◆ **The input**
_ _ _

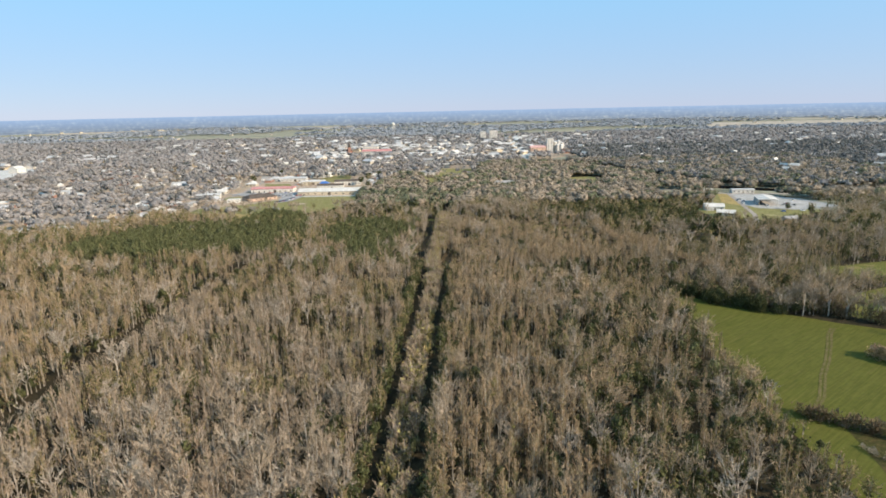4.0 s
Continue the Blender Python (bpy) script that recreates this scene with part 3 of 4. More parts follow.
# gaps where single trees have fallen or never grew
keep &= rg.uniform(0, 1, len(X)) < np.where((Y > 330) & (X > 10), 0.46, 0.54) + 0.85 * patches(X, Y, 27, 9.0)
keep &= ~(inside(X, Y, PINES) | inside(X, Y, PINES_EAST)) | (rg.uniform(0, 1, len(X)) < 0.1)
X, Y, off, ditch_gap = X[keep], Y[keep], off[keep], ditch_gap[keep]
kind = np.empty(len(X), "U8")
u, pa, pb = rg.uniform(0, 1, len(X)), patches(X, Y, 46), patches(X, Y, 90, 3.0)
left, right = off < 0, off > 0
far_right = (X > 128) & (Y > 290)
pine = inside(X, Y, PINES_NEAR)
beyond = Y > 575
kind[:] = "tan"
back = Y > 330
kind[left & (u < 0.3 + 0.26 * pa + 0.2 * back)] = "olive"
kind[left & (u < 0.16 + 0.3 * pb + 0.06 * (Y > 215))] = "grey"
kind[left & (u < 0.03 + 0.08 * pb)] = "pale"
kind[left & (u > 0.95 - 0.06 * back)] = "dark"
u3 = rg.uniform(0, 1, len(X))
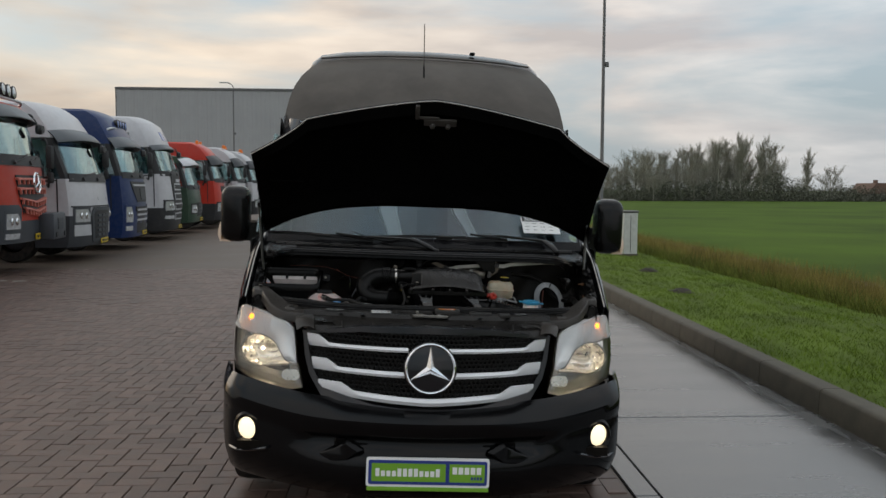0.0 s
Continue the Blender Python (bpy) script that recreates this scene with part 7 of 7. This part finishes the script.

_ _ _

◆ **Task requirements**
Retype every record above exactly as written, but leave out the pictures.

◆ **Exercise solution**
4.0 s
Continue the Blender Python (bpy) script that recreates this scene with part 3 of 4. More parts follow.
# gaps where single trees have fallen or never grew
keep &= rg.uniform(0, 1, len(X)) < np.where((Y > 330) & (X > 10), 0.46, 0.54) + 0.85 * patches(X, Y, 27, 9.0)
keep &= ~(inside(X, Y, PINES) | inside(X, Y, PINES_EAST)) | (rg.uniform(0, 1, len(X)) < 0.1)
X, Y, off, ditch_gap = X[keep], Y[keep], off[keep], ditch_gap[keep]
kind = np.empty(len(X), "U8")
u, pa, pb = rg.uniform(0, 1, len(X)), patches(X, Y, 46), patches(X, Y, 90, 3.0)
left, right = off < 0, off > 0
far_right = (X > 128) & (Y > 290)
pine = inside(X, Y, PINES_NEAR)
beyond = Y > 575
kind[:] = "tan"
back = Y > 330
kind[left & (u < 0.3 + 0.26 * pa + 0.2 * back)] = "olive"
kind[left & (u < 0.16 + 0.3 * pb + 0.06 * (Y > 215))] = "grey"
kind[left & (u < 0.03 + 0.08 * pb)] = "pale"
kind[left & (u > 0.95 - 0.06 * back)] = "dark"
u3 = rg.uniform(0, 1, len(X))
0.0 s
Continue the Blender Python (bpy) script that recreates this scene with part 7 of 7. This part finishes the script.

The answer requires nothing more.